━━ MATERIAL FOR THE TASK

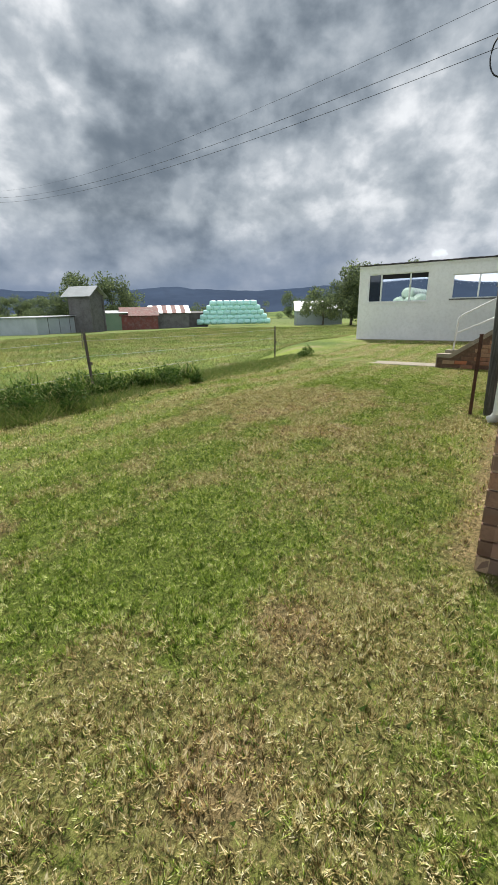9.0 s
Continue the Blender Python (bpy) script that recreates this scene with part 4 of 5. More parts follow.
# ---- trees ----
def leaf_cloud(name, centres, radii, per, leaf, mat, flatness=0.75, droop=0.3, narrow=0.28, parent=None, hollow=0.0, loose=False, pointed=True):
    """Lance-shaped leaves scattered in clumps: one mesh, each leaf a loose piece."""
    C = np.repeat(np.asarray(centres, float), per, 0)
    R = np.repeat(np.asarray(radii, float), per)
    n = len(C)
    d = rng.normal(size=(n, 3))
    d /= np.linalg.norm(d, axis=1)[:, None]
    rad = R * (hollow + (1 - hollow) * rng.random(n) ** (1 / 2.2))
    if loose:
        rad = R * np.minimum(np.abs(rng.normal(size=n)), 1.5) * 0.8
    pos = C + d * rad[:, None] * np.array([1, 1, flatness])
    way = rng.normal(size=(n, 3)) + d * 0.6
    way[:, 2] -= droop * 2
    way /= np.linalg.norm(way, axis=1)[:, None]
    side = np.cross(way, rng.normal(size=(n, 3)))
    side /= np.linalg.norm(side, axis=1)[:, None]
    ln = leaf * (0.6 + 0.8 * rng.random(n))[:, None]
    w = ln * narrow * (0.7 + 0.6 * rng.random(n))[:, None]
    quad = np.stack([pos, pos + way * ln * 0.5 + side * w * 0.5, pos + way * ln, pos + way * ln * 0.5 - side * w * 0.5], 1)
    corners = 4
    if not pointed:
        # fuller leaf outline for the tree that is passed close by
        corners = 6
        fold = np.cross(way, side) * ln * 0.04
        quad = np.stack([pos, pos + way * ln * 0.25 + side * w * 0.42 + fold, pos + way * ln * 0.65 + side * w * 0.40 + fold, pos + way * ln, pos + way * ln * 0.65 - side * w * 0.40 + fold, pos + way * ln * 0.25 - side * w * 0.42 + fold], 1)
    ob = new(name, arrays(name, quad.reshape(-1, 3), corners, mat))
    ob.parent = parent
    return ob


def limb(bm, a, b, r0, r1, bend=0.12, sides=8, seed=0):
    a, b = Vector(a), Vector(b)
    n = 6
    pts = []
    for i in range(n + 1):
        t = i / n
        w = math.sin(t * math.pi) * bend * (b - a).length
        pts.append(a.lerp(b, t) + Vector((noise.noise(Vector((seed, t * 2, 0))), noise.noise(Vector((seed, t * 2, 7))), noise.noise(Vector((seed, t * 2, 13))))) * w)
    tube(bm, pts, [r0 + (r1 - r0) * i / n for i in range(n + 1)], sides)


def build_shade_tree():
    ox, oy = -6.62, -3.35
    tree = thing("shade_tree", "broad dark-leaved shade tree with a thick grey trunk", "tree", at=(ox, oy, 0.06))
    bm = bmesh.new()
    tube(bm, [(0, 0, -0.2), (0.0, 0, 0.05), (0.0, 0, 0.5), (0.02, 0.02, 1.6), (0.0, 0, 2.2)], [0.36, 0.27, 0.225, 0.205, 0.215], 18)
    part("trunk", bm, M_BARK, tree)
    tips = []
    fork = Vector((0, 0, 2.05))
    for k in range(11):
        a = k * 2.4 + 0.3
        bm = bmesh.new()
        e = Vector((math.cos(a) * (1.4 + 0.4 * (k % 3)), math.sin(a) * (1.4 + 0.4 * (k % 3)), 3.0 + 0.42 * (k % 6)))
        limb(bm, fork, e, 0.12, 0.05, 0.15, 8, k)
        for j in range(3):
            b = a + (j - 1) * 0.75
            f = e + Vector((math.cos(b) * 1.35, math.sin(b) * 1.35, -0.25 + 0.5 * j))
            limb(bm, e, f, 0.045, 0.012, 0.2, 6, k * 5 + j)
            tips.append(f)
        part("limb", bm, M_BARK, tree)
    centres, radii = [], []
    for t in tips:
        centres.append(t)
        radii.append(0.6)
    r2 = np.random.default_rng(11)
    for _ in range(240):
        a, u = r2.random() * 6.2832, r2.random() ** 0.5
        h = r2.random() ** 0.8
        rr = 3.35 * math.sin(math.pi * (0.25 + 0.62 * h)) * u
        z = 2.25 + 4.6 * h + 0.25 * r2.normal()
        centres.append((math.cos(a) * rr - 0.35, math.sin(a) * rr, z))
        radii.append(0.36 + 0.28 * r2.random())
    # hanging skirt of outer boughs
    for k in range(42):
        a = k * 6.2832 / 42 + r2.random() * 0.1
        rr = 2.6 + 0.8 * r2.random()
        z = 2.45 + 0.9 * r2.random() - (0.55 if math.cos(a - 3.9) > -0.1 else 0.0)
        centres.append((math.cos(a) * rr - 0.2, math.sin(a) * rr, z))
        radii.append(0.42 + 0.25 * r2.random())
    # the crown is open on the side towards the house
    stay = [i for i, c in enumerate(centres) if not (c[0] + ox > -4.35 and c[1] + oy < -2.9)]
    centres, radii = [centres[i] for i in stay], [radii[i] for i in stay]
    # low boughs over the lawn
    for x, y, z, r in ((-3.74, -1.62, 2.46, 0.10), (-3.72, -1.47, 2.42, 0.06), (-3.74, -1.9, 2.5, 0.14), (-3.68, -2.25, 2.2, 0.28), (-3.78, -2.35, 2.5, 0.34), (-4.0, -2.4, 2.95, 0.45), (-4.25, -2.5, 3.2, 0.6), (-2.95, -2.85, 3.6, 0.36), (-3.25, -2.9, 4.2, 0.5), (-3.6, -3.1, 4.8, 0.6),
                       (-3.4, -3.1, 3.5, 0.4), (-5.85, -4.4, 2.55, 0.42), (-5.5, -4.4, 2.35, 0.38), (-5.85, -4.3, 2.1, 0.34), (-5.35, -4.2, 2.0, 0.3), (-5.1, -4.3, 2.3, 0.34), (-5.75, -4.4, 3.1, 0.45), (-4.45, -3.2, 1.75, 0.3), (-4.8, -3.1, 1.9, 0.4), (-5.2, -2.6, 1.75, 0.42), (-5.6, -3.0, 2.0, 0.5), (-4.8, -2.3, 2.1, 0.45), (-4.4, -2.5, 2.5, 0.5), (-3.75, -3.3, 3.9, 0.6)):
        centres.append((x - ox, y - oy, z))
        radii.append(r)
    for k, (x, y, z) in enumerate(((-3.7, -2.3, 2.4), (-3.74, -1.6, 2.48), (-2.9, -2.9, 3.55), (-5.0, -2.6, 2.0))):
        bm = bmesh.new()
        limb(bm, (-5.2 - ox, -3.0 - oy, 3.0), (x - ox, y - oy, z), 0.05, 0.014, 0.12, 7, 90 + k)
        part("limb", bm, M_BARK, tree)
    leaf_cloud("crown", centres, radii, 620, 0.098, M_LEAF, 0.8, 0.45, 0.33, tree, pointed=False)


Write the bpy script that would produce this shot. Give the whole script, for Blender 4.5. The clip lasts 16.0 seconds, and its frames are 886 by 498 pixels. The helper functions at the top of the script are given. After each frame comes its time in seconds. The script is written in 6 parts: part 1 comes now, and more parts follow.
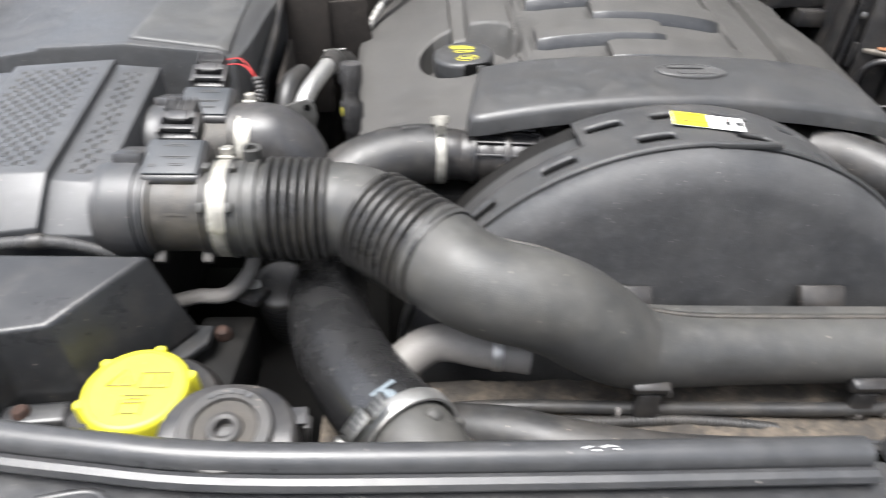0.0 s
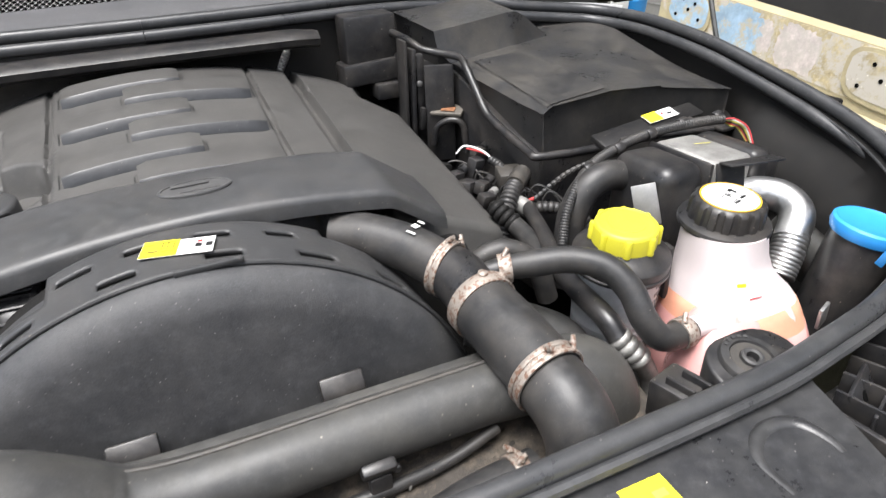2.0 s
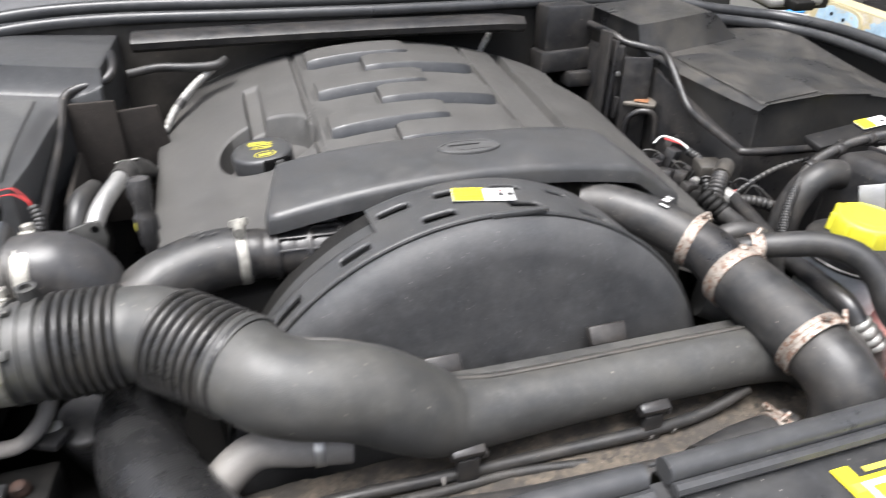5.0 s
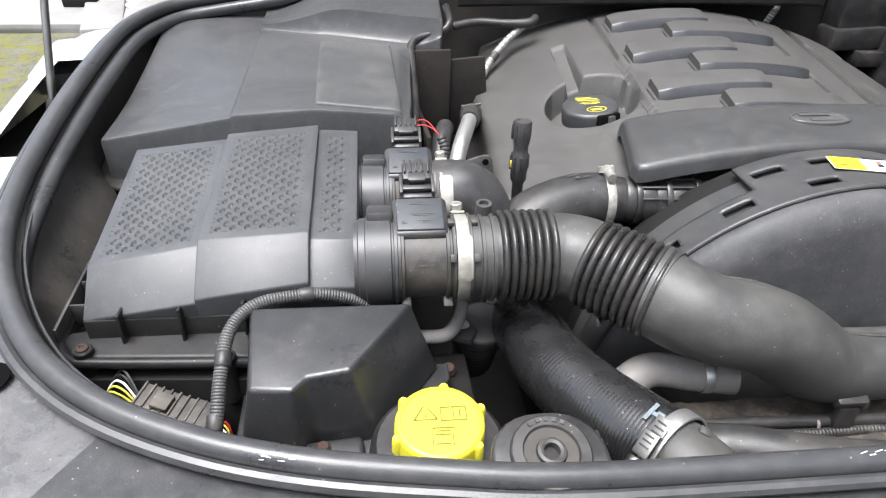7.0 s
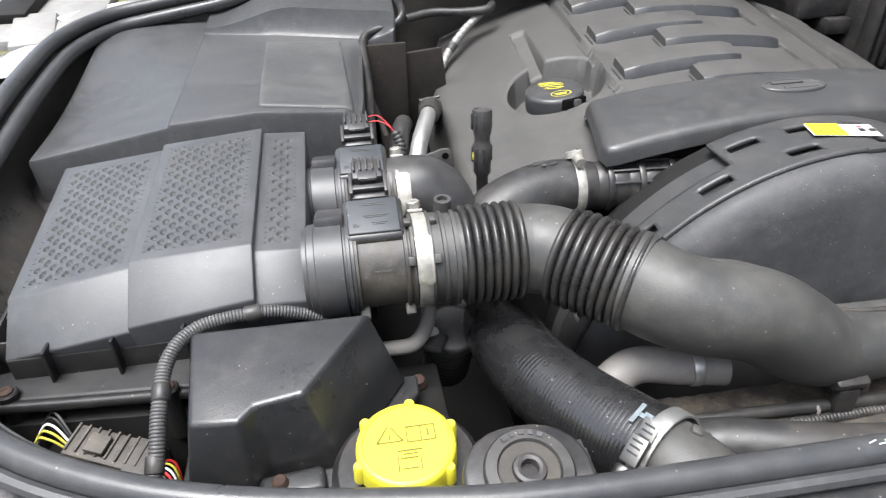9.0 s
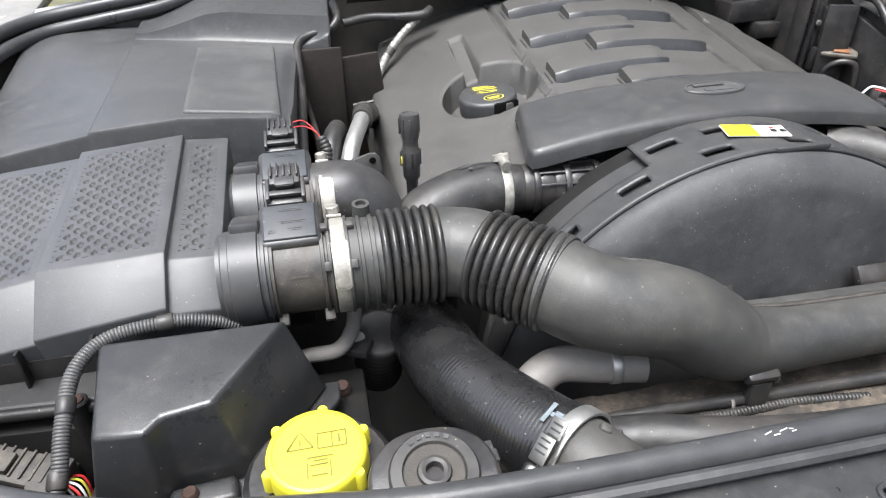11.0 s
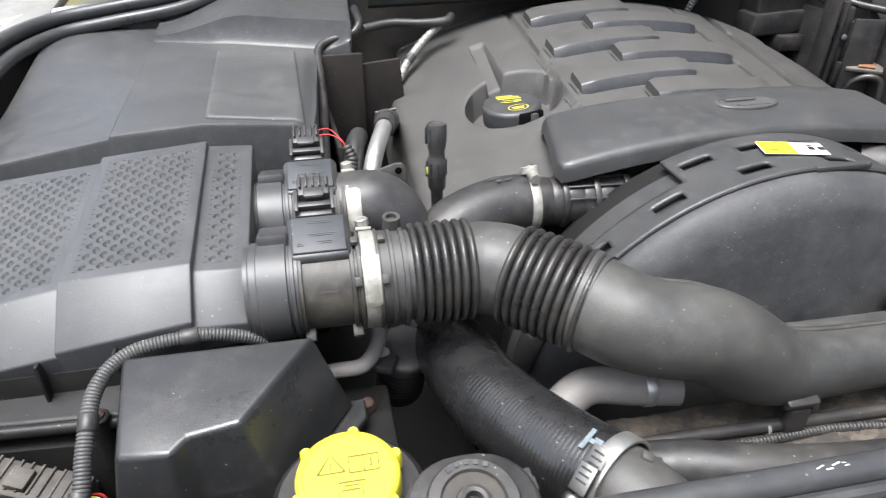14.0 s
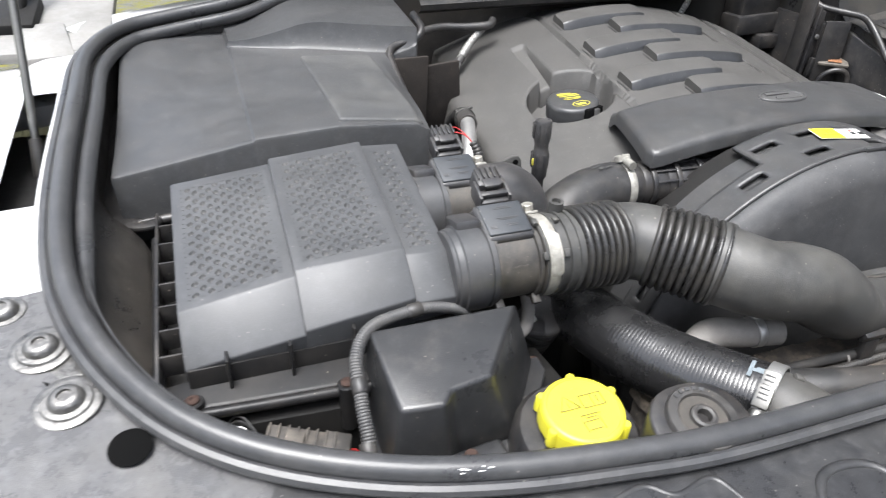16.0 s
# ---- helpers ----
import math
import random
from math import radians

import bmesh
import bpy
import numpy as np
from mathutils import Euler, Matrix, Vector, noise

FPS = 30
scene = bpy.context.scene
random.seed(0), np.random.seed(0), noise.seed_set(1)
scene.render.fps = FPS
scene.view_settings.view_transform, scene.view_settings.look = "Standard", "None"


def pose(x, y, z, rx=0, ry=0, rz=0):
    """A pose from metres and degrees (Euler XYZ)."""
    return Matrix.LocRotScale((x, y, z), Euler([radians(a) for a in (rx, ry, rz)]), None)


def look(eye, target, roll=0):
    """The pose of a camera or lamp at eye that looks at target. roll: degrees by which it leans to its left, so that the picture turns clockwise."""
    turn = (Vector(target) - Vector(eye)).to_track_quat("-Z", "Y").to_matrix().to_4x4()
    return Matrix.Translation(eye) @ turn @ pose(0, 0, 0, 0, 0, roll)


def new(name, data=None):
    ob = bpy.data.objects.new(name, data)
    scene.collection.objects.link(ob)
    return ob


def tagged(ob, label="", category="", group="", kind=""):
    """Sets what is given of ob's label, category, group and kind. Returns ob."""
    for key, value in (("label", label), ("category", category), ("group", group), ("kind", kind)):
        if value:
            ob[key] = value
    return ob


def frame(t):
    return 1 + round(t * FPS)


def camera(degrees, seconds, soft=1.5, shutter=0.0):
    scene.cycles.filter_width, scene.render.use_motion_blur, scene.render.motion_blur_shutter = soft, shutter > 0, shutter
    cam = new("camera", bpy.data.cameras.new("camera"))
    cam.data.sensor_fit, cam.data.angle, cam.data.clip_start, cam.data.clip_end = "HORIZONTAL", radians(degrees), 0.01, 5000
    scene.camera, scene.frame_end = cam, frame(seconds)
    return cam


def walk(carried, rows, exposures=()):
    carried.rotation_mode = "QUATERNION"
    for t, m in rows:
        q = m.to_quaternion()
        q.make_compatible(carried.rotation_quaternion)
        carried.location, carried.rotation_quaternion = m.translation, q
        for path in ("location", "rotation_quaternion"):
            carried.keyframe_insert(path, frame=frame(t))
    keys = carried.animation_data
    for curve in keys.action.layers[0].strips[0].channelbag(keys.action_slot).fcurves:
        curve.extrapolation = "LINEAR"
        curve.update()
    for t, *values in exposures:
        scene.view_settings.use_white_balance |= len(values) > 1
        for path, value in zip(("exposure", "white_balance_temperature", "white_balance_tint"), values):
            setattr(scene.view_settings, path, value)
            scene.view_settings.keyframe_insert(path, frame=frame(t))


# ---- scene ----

━━━━

> [WRITTEN TASK]: Only lines with the string "label" belong in your answer; copy each one.

> [EXERCISE RESULT]:
def tagged(ob, label="", category="", group="", kind=""):
    """Sets what is given of ob's label, category, group and kind. Returns ob."""
    for key, value in (("label", label), ("category", category), ("group", group), ("kind", kind)):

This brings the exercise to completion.